» Problem to work on: Copy everything in the listing below word for word, apart from any images.

________

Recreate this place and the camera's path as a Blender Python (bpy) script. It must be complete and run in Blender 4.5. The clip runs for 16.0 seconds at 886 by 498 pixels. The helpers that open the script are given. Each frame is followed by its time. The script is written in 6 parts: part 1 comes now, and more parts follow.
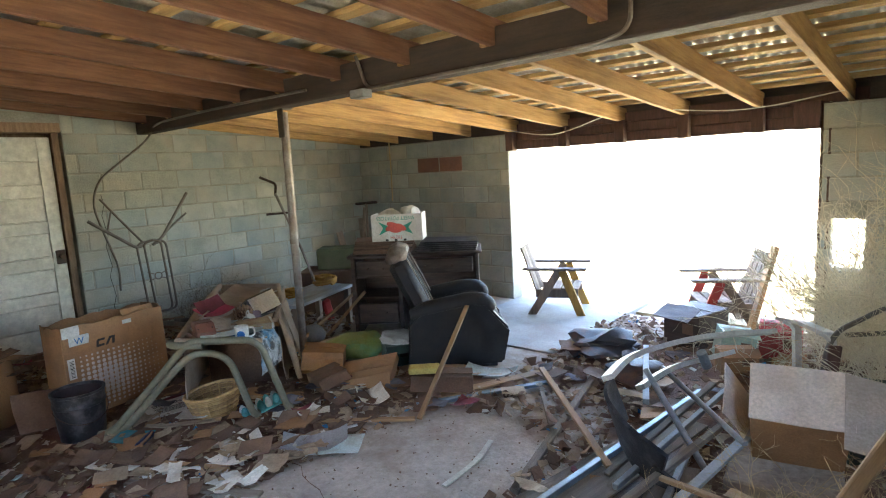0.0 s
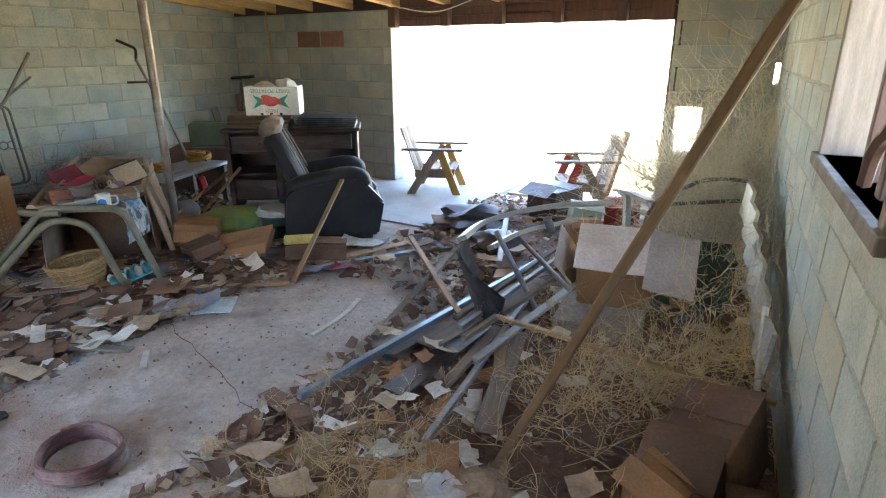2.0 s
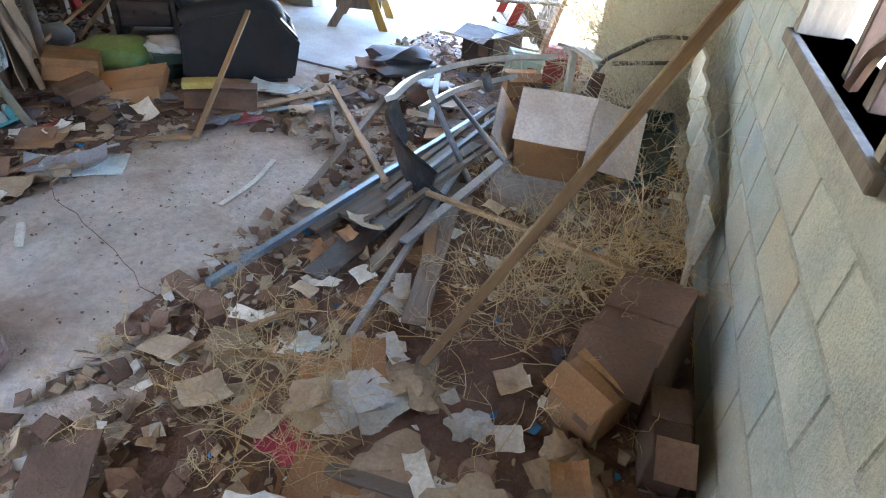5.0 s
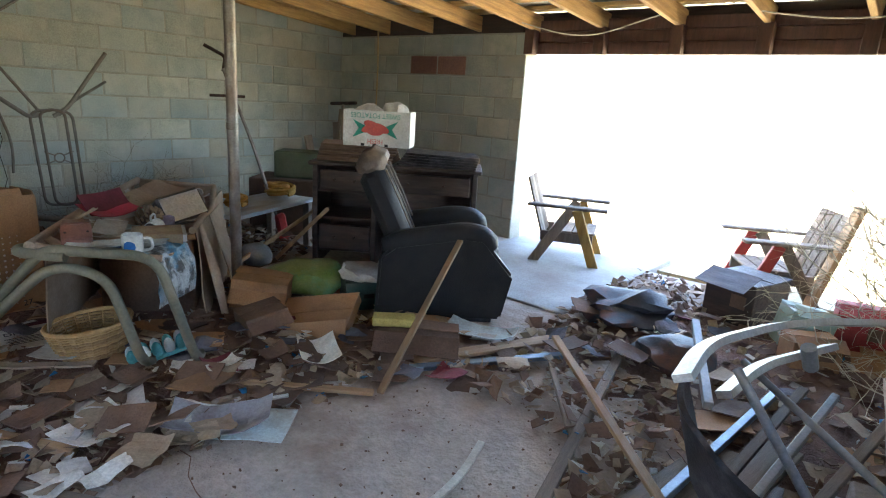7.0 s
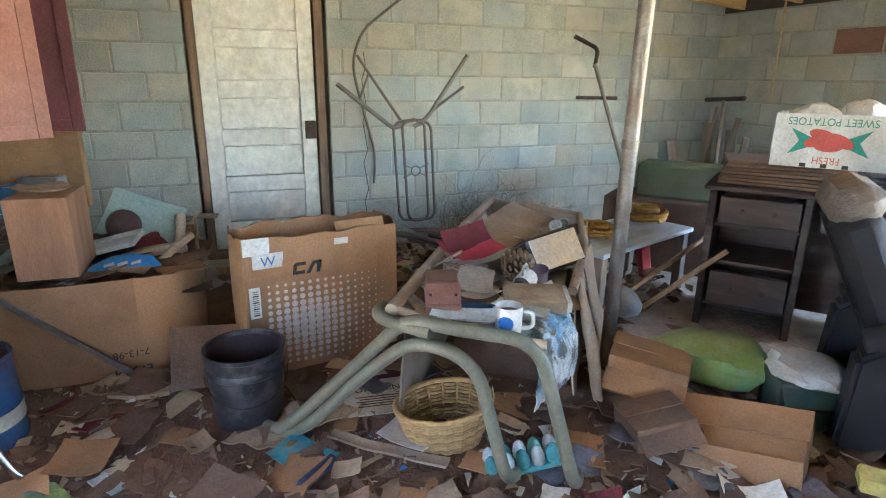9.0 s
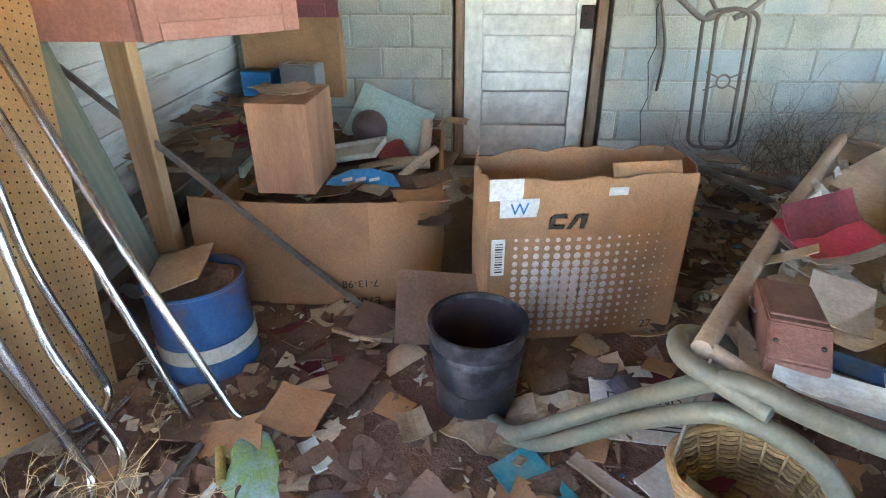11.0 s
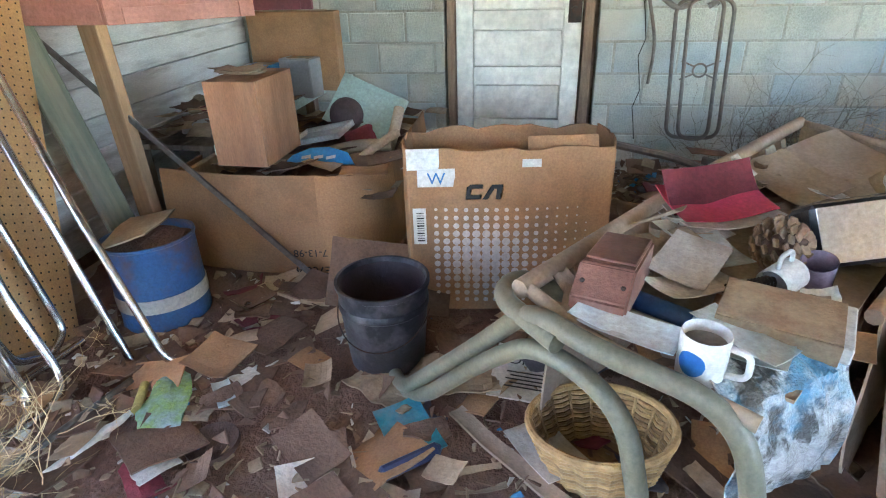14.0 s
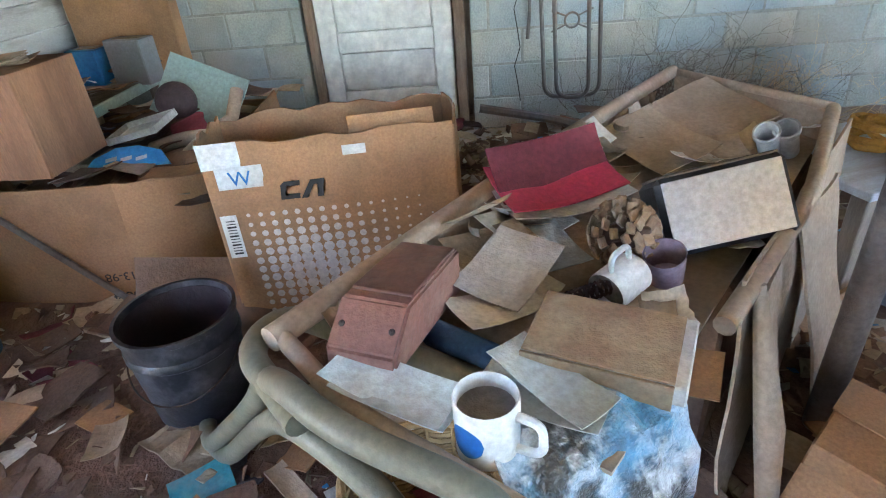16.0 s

________

» Exercise solution:
Recreate this place and the camera's path as a Blender Python (bpy) script. It must be complete and run in Blender 4.5. The clip runs for 16.0 seconds at 886 by 498 pixels. The helpers that open the script are given. Each frame is followed by its time. The script is written in 6 parts: part 1 comes now, and more parts follow.
0.0 s
2.0 s
5.0 s
7.0 s
9.0 s
11.0 s
14.0 s
16.0 s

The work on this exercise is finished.